Why Christmas?
Tomorrow is Christmas Eve, and around the world people will begin their Christmas celebrations. Yet, while it is good and right to celebrate Jesus’ birth, it is important also to ask ourselves why His birth mattered.
The answer can be found in the message the angel delivered to Joseph:
“and thou shalt call His name Jesus: for He shall save His people from their sins.” (Matthew 1:21)
You see, mankind needs a Savior. Romans 3:23 says, “For all have sinned, and come short of the glory of God.” Every one of us has broken God’s law in some way or another, and because of that, we each deserve the penalty for our wrongdoing. What is that penalty?
“For the wages of sin is death” (Romans 6:23)
And not just any death. The Bible teaches that the penalty for sin is spiritual death: eternal punishment in hell. We all stand guilty and condemned. Under this condemnation, death is the ultimate point of no return: the beginning of eternal and inescapable torment.
However, God never intended any of us to experience that eternity in hell we each deserve. To get there, we must literally go over His dead body. That’s because He offers salvation to anyone and everyone who wants it.
There’s more to that verse I quoted above. Notice the contrast:
“For the wages of sin is death; but the gift of God is eternal life through Jesus Christ our Lord.”
I always feel like putting an exclamation point at the end of that verse. You see, Jesus came to be the perfect sacrifice. We cannot pay the penalty for our own sins because sin requires a sacrifice that is sinless.
Jesus, God Himself, came to live on earth as one of us, so that He could pay the price of our sins. He lived the only sinless life in the history of the human race and voluntarily took our place, dying an excruciatingly painful death on the cross to pay the price of my sins and yours.

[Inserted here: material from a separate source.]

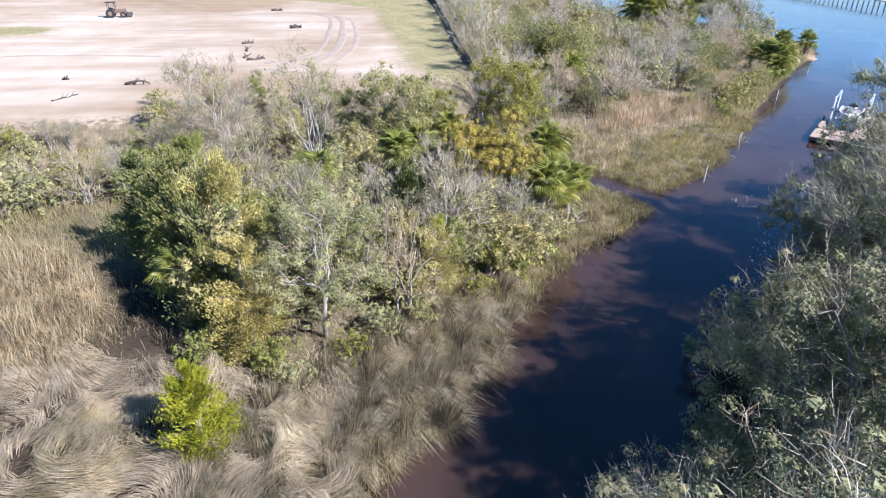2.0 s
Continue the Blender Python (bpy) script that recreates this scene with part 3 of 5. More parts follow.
proto("brightcedar0", cedar_parts(171, 3.9, 1.5, 14000, 0.095, M_BRIGHT, 0.72))
proto("yellowgreen0", shrub_parts(211, 6.2, 3.0, 25000, 0.10, M_YELLOWGREEN, 0.34, 5))
proto("sparse0", oak_parts(221, 8.5, 4.8, 26000, 0.066, 0.16, limbs=15, subs=6, blob=0.22, twig=16, core=10, big=0.13))
proto("ochre0", oak_parts(201, 6.8, 2.7, 26000, 0.072, 0.09, 12, 0.285, False, 2, 0.5, 0.84, 5, M_OCHRE, 34, 0.14))
proto("limbs0", bare_parts(181, 7.0, 3.2, 14, 1, M_PALETWIG, 0, None, 0.2, 0.014, 0.13))

L_OAK = "broad evergreen oak with grey-green leaves and pale limbs"
L_SHRUB = "rounded evergreen shrub with dull green leaves in the thicket"
L_GREY = "leafy shrub with silvery grey-green foliage in the thicket"
L_BARE = "leafless grey-twigged shrub in the thicket"
L_SCRUB = "tangled dry scrub bush with tan twigs and sparse leaves"
L_CEDAR = "dense dark green red cedar in the thicket"
L_OCHRE = "red cedar with ochre-yellow winter foliage"
L_YG = "yellow-green leafy tree at the thicket edge"

# -- the oaks along the right bank
# the oak at (20.4, 17.0) is unseen, added to shade the creek
OAKS = [(25.0, 30.4, 1.06, 2), (28.8, 35.2, 1.12, 1), (31.6, 32.6, 0.9, 0),
    (33.4, 40.2, 0.8, 2), (36.2, 35.2, 0.8, 1), (41.0, 34.0, 0.8, 0), (20.4, 17.0, 1.35, 1), (25.6, 36.0, 0.62, 1), (21.6, 31.2, 0.68, 0)]
for x, y, s, k in OAKS:
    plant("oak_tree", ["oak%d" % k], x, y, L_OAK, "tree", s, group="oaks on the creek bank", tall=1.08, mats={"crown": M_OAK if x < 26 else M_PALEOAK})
for x, y, s, k in [(8.4, 10.6, 1.0, 0), (13.0, 16.2, 0.98, 1), (7.0, 13.9, 0.84, 1), (13.0, 19.6, 0.8, 0), (5.4, 6.6, 0.85, 1), (12.0, 12.0, 0.85, 0)]:
    plant("oak_tree", ["nearoak%d" % k], x, y, L_OAK, "tree", s, spin=30 + 77 * x, group="oaks on the creek bank", tall=0.74 if s == 0.84 else 1.04)
# back row, mostly unseen: added and sized for the shadows thrown on the water
for x, y, s, k in [(15.0, 6.5, 1.3, 1), (18.0, 13.5, 1.22, 2), (23.4, 18.8, 1.5, 0), (29.6, 23.4, 1.05, 2), (31.8, 27.0, 0.95, 1), (36.0, 27.0, 0.8, 0), (43.5, 29.0, 0.8, 1), (49.0, 34.0, 0.8, 2)]:
    plant("oak_tree", ["backoak%d" % k], x, y, L_OAK, "tree", s, group="oaks on the creek bank")
for x, y, s in [(23.8, 28.6, 1.0), (21.4, 23.2, 1.18), (27.0, 27.2, 1.05)]:
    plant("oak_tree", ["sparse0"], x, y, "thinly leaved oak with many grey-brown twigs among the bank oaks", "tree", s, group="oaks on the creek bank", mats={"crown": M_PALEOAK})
for x, y, k, turn in [(19.4, 24.6, 1.15, 200), (22.8, 27.4, 1.35, 40)]:
    plant("bare_tree", ["limbs0"], x, y, "leafless tree with long pale grey limbs among the oaks", "tree", k, spin=turn)
plant("bare_tree", ["limbs0"], 11.6, 11.6, "leafless tree with pale lichened limbs among the oaks", "tree", 1.1, spin=70)
for x, y, h, r in [(125.0, 77.0, 1.5, 0), (131.0, 71.0, 1.7, 1), (140.0, 78.0, 1.6, 2)]:
    plant("oak_tree", ["backoak%d" % r], x, y, "dark evergreen oak beyond the lawn", "tree", h)
plant("oak_tree", ["lawnoak0"], 57.4, 50.3, "spreading dark-limbed oak with an open crown standing on the lawn", "tree", 1.17)

# -- the thicket on the left bank
plant("cedar_tree", ["brightcedar0"], -6.4, 21.8, "small bright yellow-green cedar standing alone in dry cordgrass", "tree", 1.0)
plant("cedar_tree", ["widecedar0"], -5.7, 27.2, L_OCHRE, "tree", 0.92)
plant("oak_tree", ["pale0"], -2.8, 28.2, "pale-trunked oak with a light grey-green crown at the thicket edge", "tree", 1.0, mats={"crown": M_GREYLEAF})
plant("cedar_tree", ["widecedar1"], -8.0, 32.8, "broad red cedar with yellow-green and ochre foliage", "tree", 1.2)
plant("cedar_tree", ["widecedar0"], -10.2, 37.6, "broad red cedar with yellow-green foliage", "tree", 1.05, mats={"crown": M_YELLOWGREEN})
plant("cedar_tree", ["cedar2"], -8.0, 30.0, L_CEDAR, "tree", 1.15)
plant("cedar_tree", ["cedar1"], -7.2, 30.5, L_CEDAR, "tree", 1.1)
plant("cedar_tree", ["cedar0"], -10.5, 35.5, L_CEDAR, "tree", 1.2)
plant("cedar_tree", ["cedar2"], -25.3, 33.4, "large rounded green cedar at the edge of the reeds", "tree", 1.3, mats={"crown": M_CEDAR})
plant("cedar_tree", ["cedar0"], -27.5, 31.5, "large rounded green cedar at the edge of the reeds", "tree", 1.2, mats={"crown": M_CEDAR})
plant("cedar_tree", ["cedar1"], 0.9, 32.6, L_OCHRE, "tree", 0.85, mats={"crown": M_OCHRE})
plant("cedar_tree", ["cedar2"], 2.6, 38.6, L_CEDAR, "tree", 1.05, mats={"crown": M_CEDAR})
plant("cedar_tree", ["ochre0"], 5.0, 37.3, "broad golden-ochre cedar among palms and grey shrubs", "tree", 0.86, tall=1.16)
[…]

And yet, the wonder of Christmas is not just that Jesus was born to die for us, but that He was also born to live for us. He not only paid the price for our sin, He conquered sin and death once and for all by coming back to life again, nevermore to die.
2 Corinthians 15 summarizes Christ’s saving work:
“For I delivered unto you that which I also received, how that Christ died for our sins according to the Scriptures; And that He was buried, and that He rose again the third day according to the scriptures” (15:3-4)
The significance of Jesus’ resurrection is that it showed His sacrifice had been accepted and that He really did have the power to defeat death.
Christmas, then, is not just a celebration of the baby in a manger, but also of the Man on a cross. It is not the story of a filled-up inn, but an emptied tomb. It is not just about the beginning of a life, it is about the end of death.
That is why Christmas matters.
“For God so loved the world, that He gave His only begotten Son, that whosoever believeth in Him should not perish, but have everlasting life.”